Boating can have a significant impact on water quality in other ways, as well. Waterways that have a lot of boat traffic have higher levels of sediment and algae growth due to the constant churning of the water. These higher levels limit the amount of sunlight and oxygen in the water, inhibiting the growth of healthy organisms and changing wildlife habitats.
Boating can have other serious effects on wildlife beyond disturbing habitats. Chemicals in the water from boats can seriously harm or kill delicate species. Some animals have even seen their numbers decline significantly as a direct result of boats. Manatees, for example, have seen their numbers drop precipitously since boaters have taken over the shallow waters they call home. Many manatees have met their deaths due to run-ins with propellers, despite regulations calling for caution.

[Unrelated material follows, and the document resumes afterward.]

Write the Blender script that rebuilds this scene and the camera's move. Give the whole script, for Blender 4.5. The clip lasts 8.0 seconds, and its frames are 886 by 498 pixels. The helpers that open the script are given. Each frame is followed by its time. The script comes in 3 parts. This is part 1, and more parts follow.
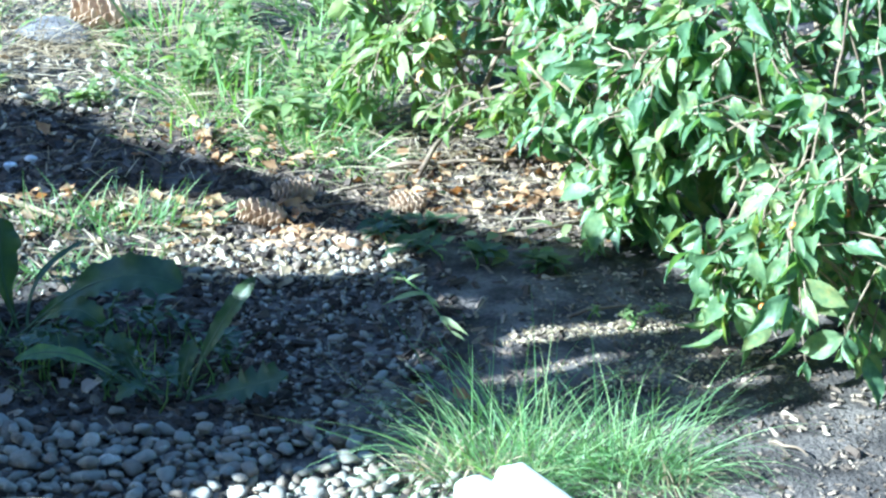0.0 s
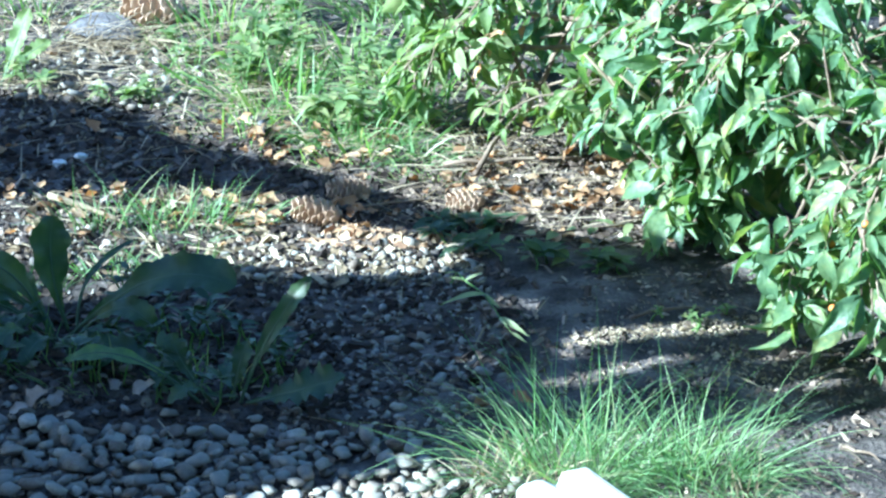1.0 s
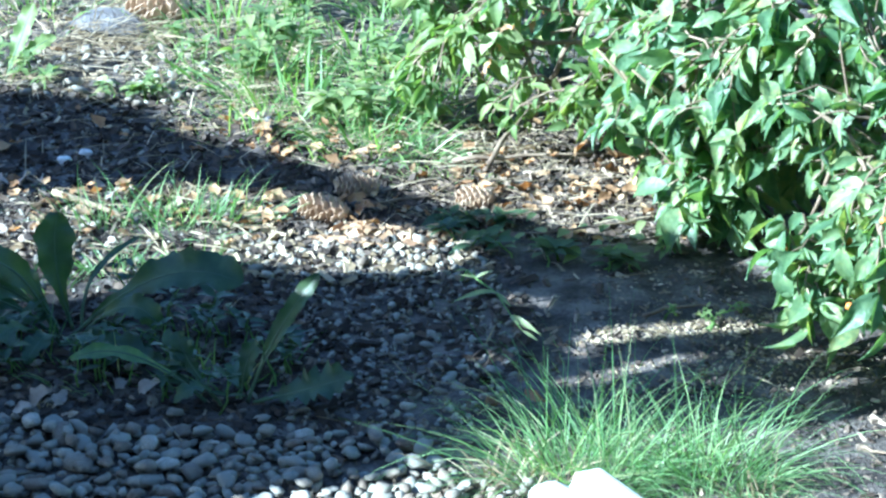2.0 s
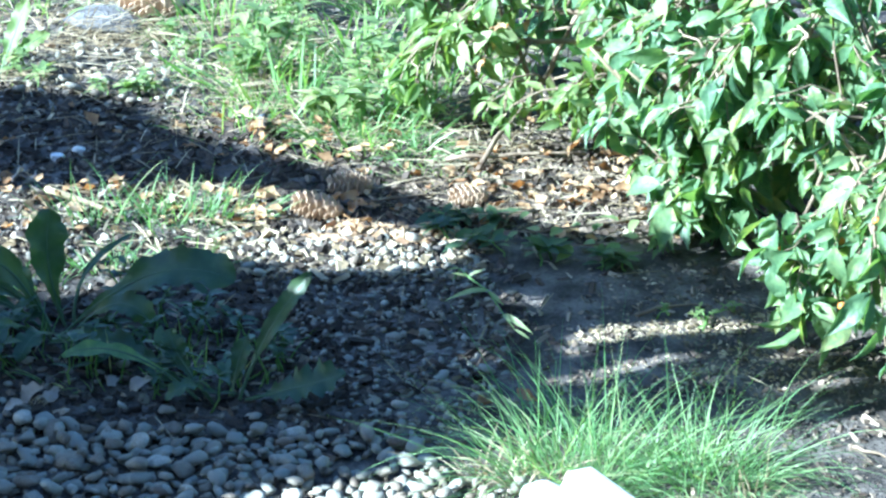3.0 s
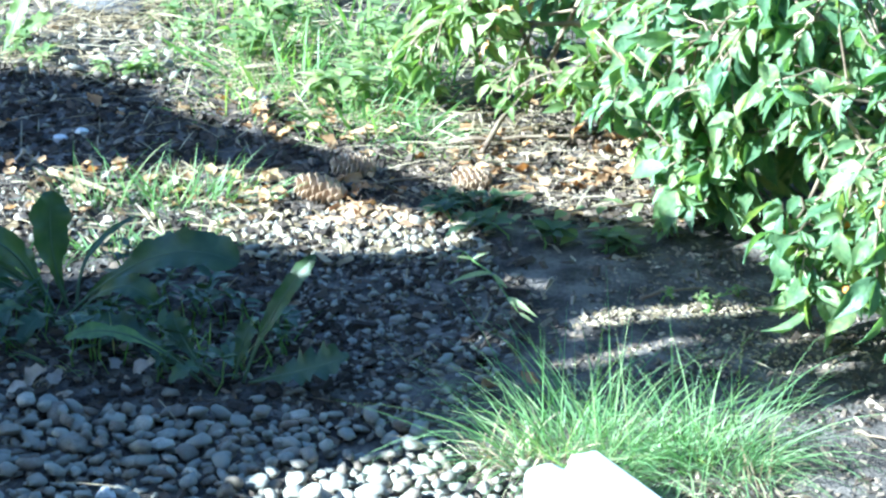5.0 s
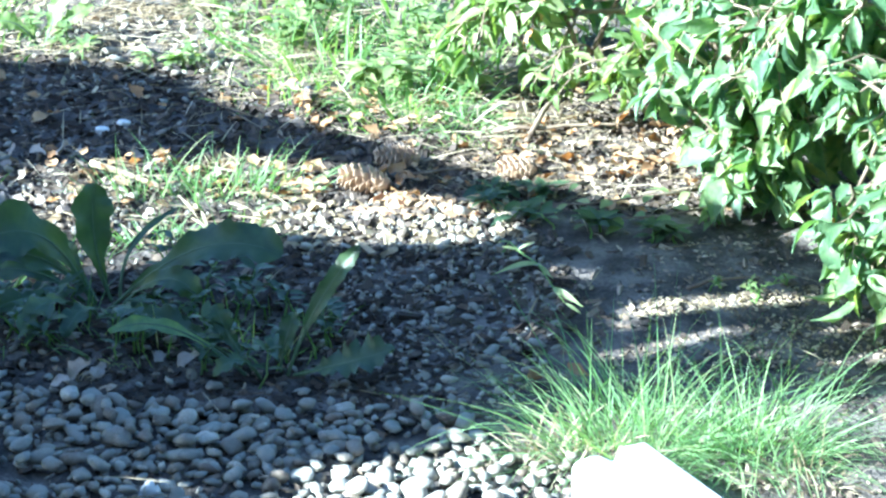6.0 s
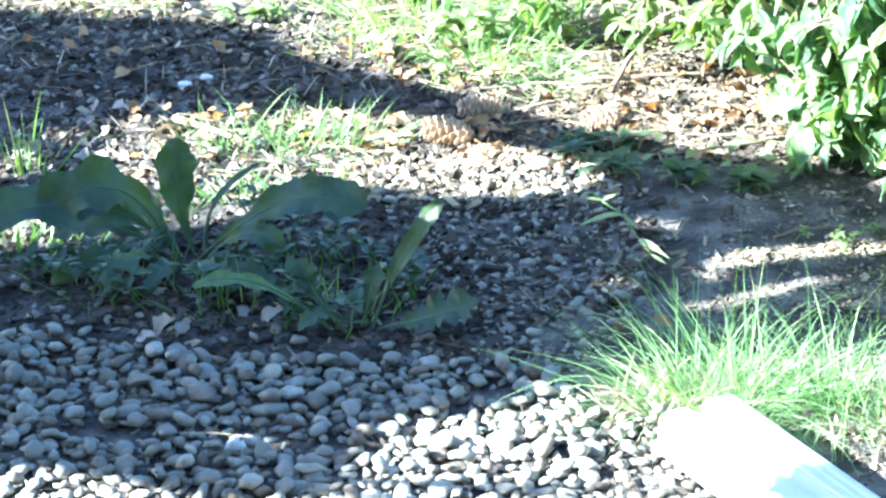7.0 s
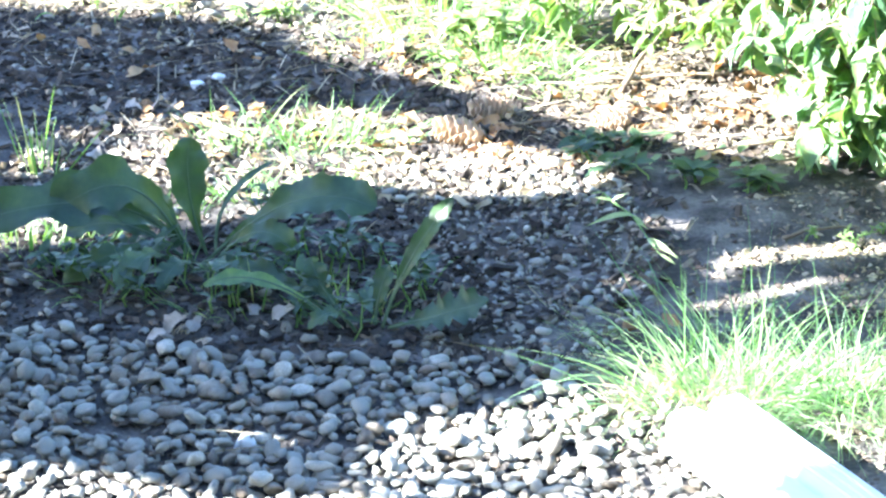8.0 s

Boaters have also been known to change wildlife behaviors. In areas where boating is common and humans interact with wildlife (such as coral reefs were individuals feed animals to draw them closer) many fish have changed their behaviors, often becoming more aggressive. That is, if the fish even stick around; in some high traffic areas, the native species of wildlife have all but disappeared.
Boating is undoubtedly enjoyable, but it's also important to consider the long-term impacts of the activity. Changes to water quality can affect our ability to access clean drinking water, and the risks to wildlife can't be overstated. It's still possible to enjoy the great outdoors, but perhaps it's best to choose less harmful activities.